1. Calculation of costs of leather and direct labor incurred for the production of 44,000 leather belts:
Actual Production = 44,000 leather belts
Standard quantity of leather material = 44,000 * 4 = 176,000 strips
Standard price per strip = $4 per strip
Actual quantity of leather material used = 140,000 strips
Actual price per strip = $3.30 per strip
Standard hours of direct labor = 44,000 * 0.75 hours = 33,000 hours
Standard rate per labor hour = $8 per hour
Actual hours of direct labor = 34,000 hours
Actual rate per labor hour = $13 per hour
Cost of leather for 44,000 leather belts = Actual quantity of leather strips purchased * Actual price per strip
= 140,000 strips * $3.30 per strip = $462,000
Cost of direct labor for 44,000 leather belts = Actual hours of direct labor * Actual rate per labor hour
= 34,000 hours * $13 per hour = $442,000
2. Calculation of total budget variance for material and labor:
Total material variance (Leather strips) = Standard cost of leather - Actual cost of leather
= (Standard quantity of leather strips * Standard rate per strip) - (Actual quantity of leather strips * Actual rate per strip)

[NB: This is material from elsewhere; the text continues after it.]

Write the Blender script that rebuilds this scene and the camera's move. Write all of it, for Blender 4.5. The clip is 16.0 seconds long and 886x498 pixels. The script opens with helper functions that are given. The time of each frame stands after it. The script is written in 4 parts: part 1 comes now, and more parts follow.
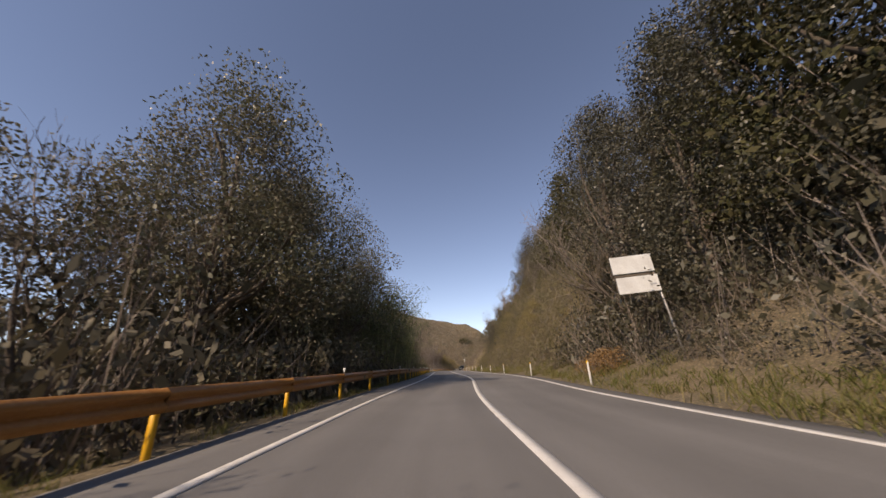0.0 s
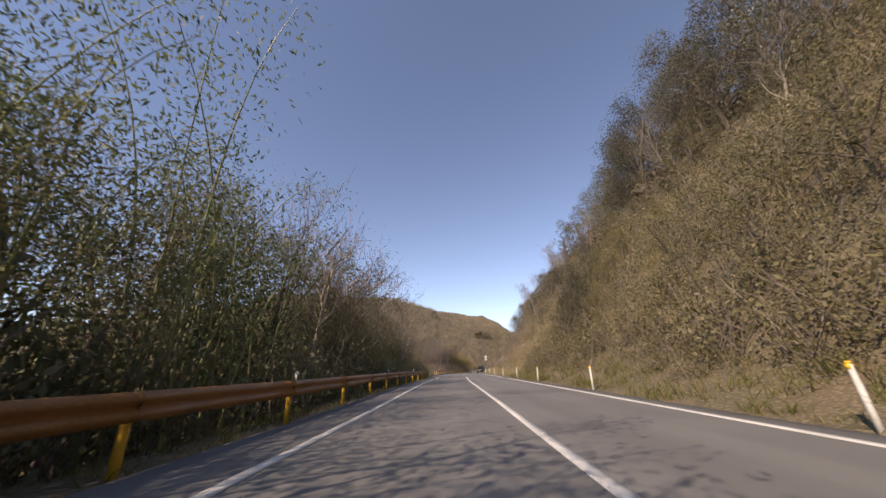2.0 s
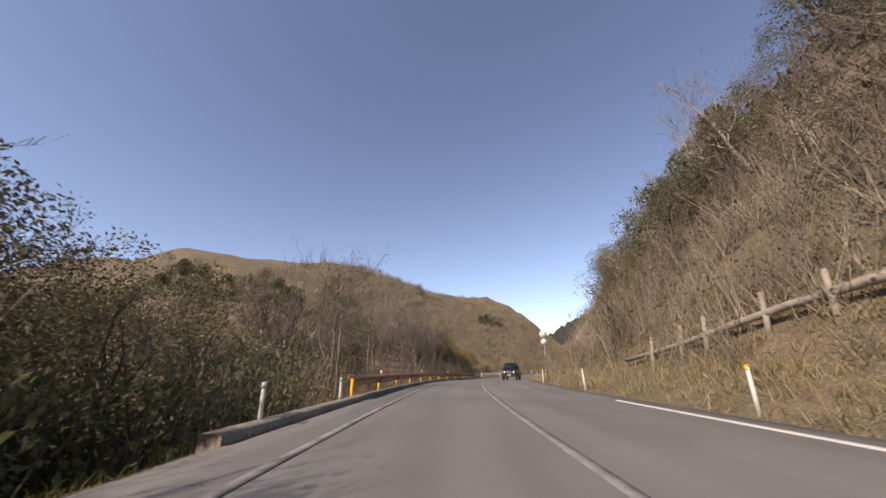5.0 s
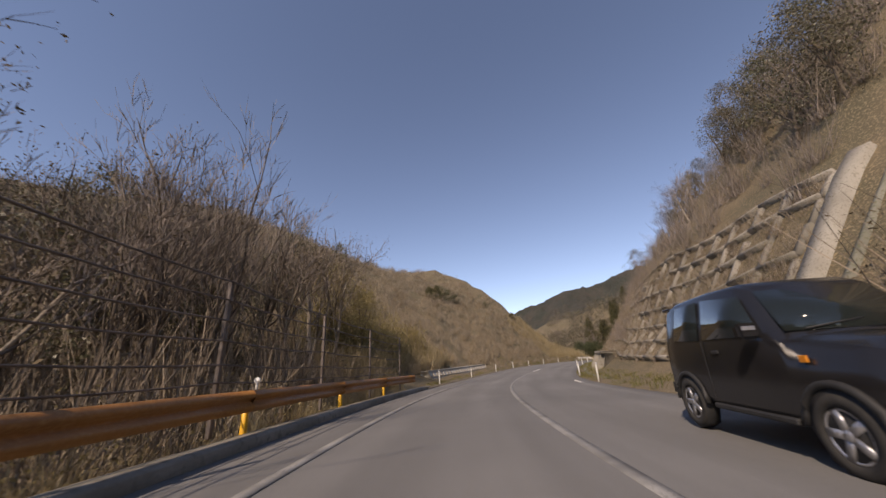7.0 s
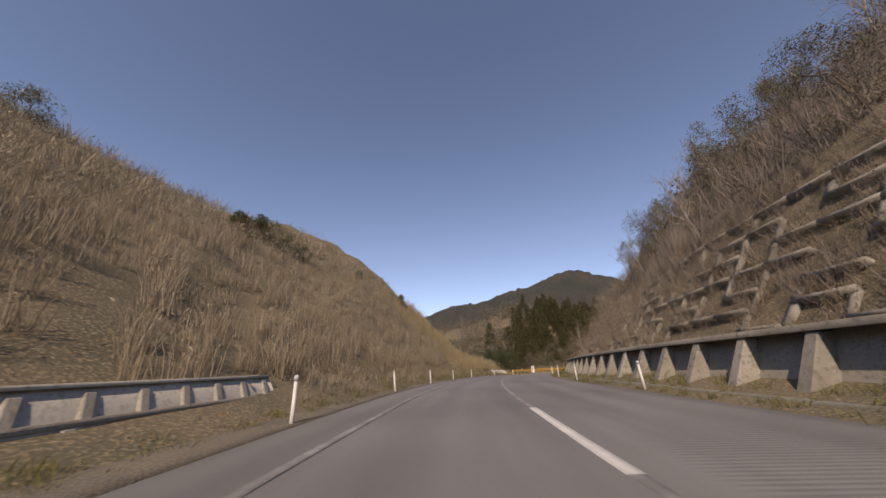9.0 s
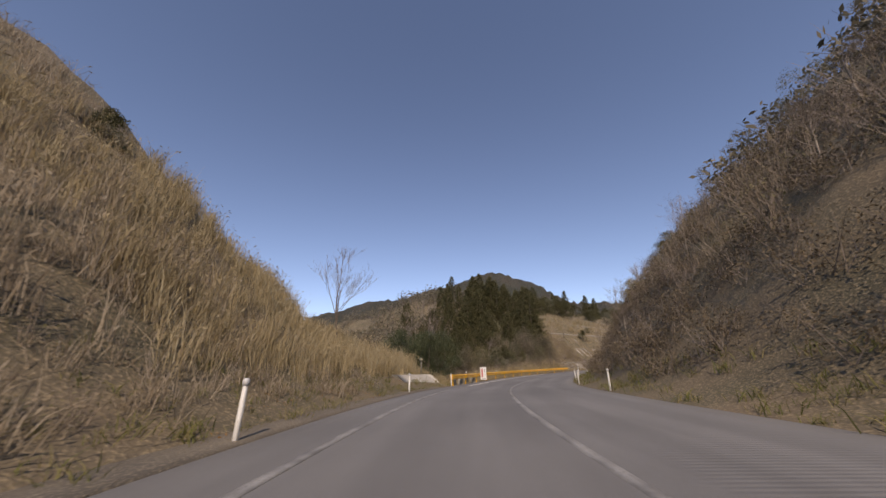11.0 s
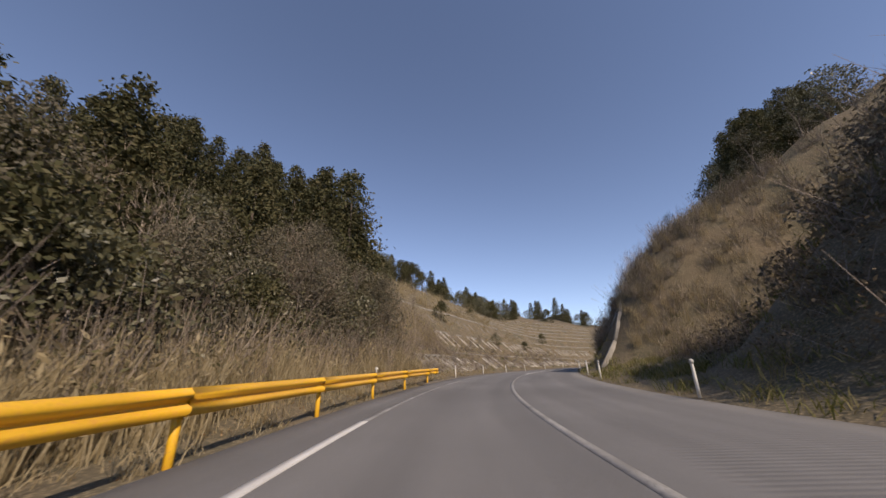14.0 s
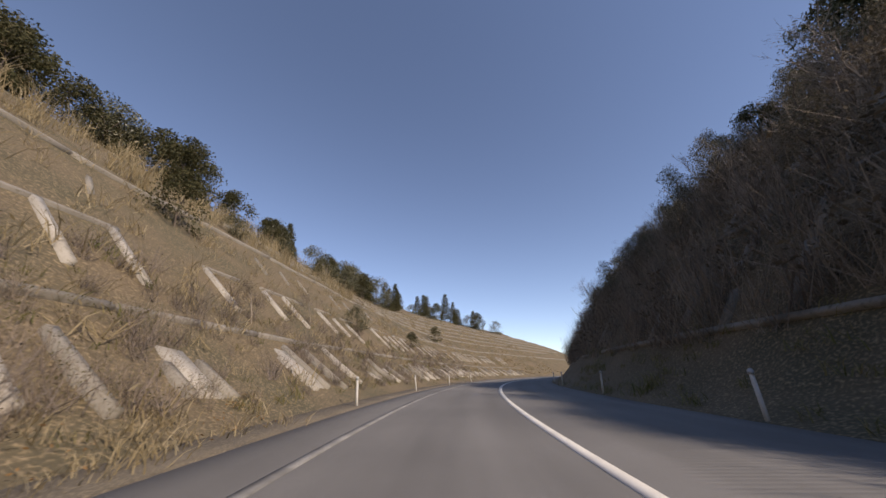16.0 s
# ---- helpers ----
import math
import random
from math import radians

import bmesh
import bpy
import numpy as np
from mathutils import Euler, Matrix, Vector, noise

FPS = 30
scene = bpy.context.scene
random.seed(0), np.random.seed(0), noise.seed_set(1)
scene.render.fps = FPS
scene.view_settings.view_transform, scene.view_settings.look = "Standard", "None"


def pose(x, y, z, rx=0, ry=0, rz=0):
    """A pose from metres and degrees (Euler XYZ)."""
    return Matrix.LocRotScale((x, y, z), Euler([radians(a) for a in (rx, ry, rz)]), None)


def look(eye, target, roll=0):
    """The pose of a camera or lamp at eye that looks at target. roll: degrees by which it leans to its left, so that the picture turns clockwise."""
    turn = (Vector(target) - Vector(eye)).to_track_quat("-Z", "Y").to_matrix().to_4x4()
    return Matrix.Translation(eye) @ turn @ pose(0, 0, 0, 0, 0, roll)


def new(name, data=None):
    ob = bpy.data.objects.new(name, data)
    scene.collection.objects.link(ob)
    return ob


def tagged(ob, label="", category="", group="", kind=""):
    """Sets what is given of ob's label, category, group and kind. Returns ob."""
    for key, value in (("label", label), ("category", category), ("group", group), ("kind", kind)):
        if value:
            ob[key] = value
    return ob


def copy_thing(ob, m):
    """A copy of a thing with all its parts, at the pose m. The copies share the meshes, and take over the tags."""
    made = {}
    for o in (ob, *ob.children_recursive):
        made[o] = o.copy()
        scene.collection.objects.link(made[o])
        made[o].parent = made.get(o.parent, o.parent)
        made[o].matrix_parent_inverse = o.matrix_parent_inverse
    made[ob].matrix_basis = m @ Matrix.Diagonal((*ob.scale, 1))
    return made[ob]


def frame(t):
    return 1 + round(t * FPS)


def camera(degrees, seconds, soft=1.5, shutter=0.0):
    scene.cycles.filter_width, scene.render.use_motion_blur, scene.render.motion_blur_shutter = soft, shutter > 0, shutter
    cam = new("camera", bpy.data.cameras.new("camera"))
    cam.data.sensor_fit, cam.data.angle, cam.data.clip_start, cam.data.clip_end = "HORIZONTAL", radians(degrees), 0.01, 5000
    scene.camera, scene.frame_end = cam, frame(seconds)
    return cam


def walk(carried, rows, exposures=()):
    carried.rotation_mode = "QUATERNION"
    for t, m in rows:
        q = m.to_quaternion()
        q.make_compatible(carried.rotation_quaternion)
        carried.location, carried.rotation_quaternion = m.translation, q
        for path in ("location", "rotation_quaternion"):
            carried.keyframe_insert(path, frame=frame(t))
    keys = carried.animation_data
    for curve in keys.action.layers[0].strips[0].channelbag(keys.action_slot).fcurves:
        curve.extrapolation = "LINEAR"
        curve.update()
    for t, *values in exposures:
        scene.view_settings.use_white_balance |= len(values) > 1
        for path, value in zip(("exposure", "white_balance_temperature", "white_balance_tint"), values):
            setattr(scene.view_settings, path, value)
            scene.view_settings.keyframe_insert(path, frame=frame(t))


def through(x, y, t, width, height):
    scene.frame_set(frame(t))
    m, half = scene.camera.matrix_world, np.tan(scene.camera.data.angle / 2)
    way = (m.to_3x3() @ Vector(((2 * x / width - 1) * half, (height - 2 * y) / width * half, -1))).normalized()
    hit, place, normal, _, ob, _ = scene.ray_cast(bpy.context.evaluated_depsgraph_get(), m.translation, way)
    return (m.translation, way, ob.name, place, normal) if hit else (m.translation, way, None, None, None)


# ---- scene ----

# ---------------------------------------------------------------- camera
# seconds, eye x, y, z, heading to the right of +y, tilt up, lean to the right
PATH = (
    (0.0, -0.00, 0.00, 0.95, 0.40, 19.60, 2.19),
    (0.5, 0.04, 11.01, 1.01, 1.90, 20.24, 2.23),
    (1.0, 0.58, 21.51, 1.13, 1.50, 20.20, 2.51),
    (1.5, 0.65, 31.67, 1.15, -1.78, 19.83, 1.96),
    (2.0, 0.35, 40.88, 1.13, -1.89, 19.70, 1.64),
    (2.5, 0.16, 49.89, 1.11, -1.64, 19.64, 1.65),
    (3.0, -0.02, 58.85, 1.12, -0.81, 20.19, 1.09),
    (3.5, -0.16, 67.95, 1.11, -0.67, 19.49, 1.80),
    (4.0, -0.12, 77.28, 1.06, -0.59, 19.93, 2.67),
    (4.5, -0.11, 86.20, 1.04, -1.42, 20.03, 1.12),
    (4.7, -0.14, 89.60, 1.02, -1.27, 19.63, 0.70),
    (5.2, -0.22, 98.19, 0.99, -0.55, 19.90, 1.36),
    (5.7, -0.13, 106.85, 0.96, 0.81, 19.90, 1.36),
    (6.2, 0.22, 115.55, 0.93, 3.07, 19.90, 1.36),
    (6.8, 1.23, 125.98, 0.87, 7.15, 18.90, 2.93),
    (7.0, 1.74, 129.43, 0.83, 9.07, 18.88, 3.37),
    (7.5, 3.44, 137.92, 0.67, 13.48, 18.70, 3.11),
    (8.0, 5.83, 146.30, 0.49, 18.14, 19.85, 2.35),
    (8.5, 9.04, 154.43, 0.38, 23.58, 20.00, 2.28),
    (9.0, 13.02, 162.32, 0.39, 28.00, 20.20, 1.94),
    (9.5, 17.71, 170.16, 0.50, 30.20, 20.90, 1.78),
    (9.7, 19.68, 173.28, 0.54, 31.50, 20.80, 2.00),
    (10.2, 24.94, 180.92, 0.59, 35.75, 19.90, 1.36),
    (10.7, 30.66, 188.24, 0.61, 39.35, 19.90, 1.36),
    (11.2, 36.87, 195.18, 0.61, 43.53, 19.90, 1.36),
    (11.8, 45.03, 202.81, 0.58, 49.46, 18.51, 2.72),
    (12.0, 47.92, 205.15, 0.55, 51.79, 18.57, 2.52),
    (12.5, 55.55, 210.47, 0.45, 57.22, 18.88, 2.17),
    (13.0, 63.58, 215.11, 0.45, 61.95, 19.04, 1.90),
    (13.5, 71.84, 219.08, 0.51, 66.95, 19.34, 1.70),
    (14.0, 80.35, 222.40, 0.59, 71.20, 19.96, 1.81),
    (14.5, 89.13, 225.04, 0.67, 76.08, 19.98, 1.41),
    (15.0, 97.66, 226.64, 0.80, 82.08, 20.95, 0.89),
    (15.5, 106.25, 227.34, 0.94, 87.26, 20.61, 2.30),
    (16.0, 114.76, 227.42, 1.01, 91.28, 20.72, 0.77),
)


def eye_pose(x, y, z, turn, tilt, lean):
    a, b = radians(turn), radians(tilt)
    way = Vector((math.sin(a) * math.cos(b), math.cos(a) * math.cos(b), math.sin(b)))
    eye = Vector((x, y, z))
    return look(eye, eye + way, -lean)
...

= (176,000 strips * $4 per strip) - (140,000 strips * $3.30 per strip)
= $704,000 - $462,000 = $242,000 (F) Favorable
Total Labor variance = Standard cost of labor - Actual cost of labor
= (Standard hours of direct labor * standard rate per hour) - (Actual hours of direct labor * actual rate per hour)
=(33,000 hours * $8 per hour) - (34,000 hours * $13 per hour)
= $264,000 - $442,000 = $178,000 (U) Unfavorable
Conclusion: From the above calculations, with regard to material variances, the actual material consumed is below the budgeted material and also the actual material price per unit is less than the standard rate per strip. Hence the material variance will result in favorable to the company. Therefore, we can say that the production manager and the purchase manager are working efficiently and thus result in sustainable cost reduction of material by $242,000.
With regard to the Labor variances, the actual direct labor hours worked are more than the budgeted labor hours and also the rate per direct labor hour is more than the standard rate per hour. Hence the direct labor variance will result in unfavorable to the company. Therefore, we can say that the hiring manager is inefficient in hiring the labor and thus result in increase in labor cost by $178,000.
The company should investigate in the cost incurred for Direct Labor and should make the efforts to reduce the Labor cost.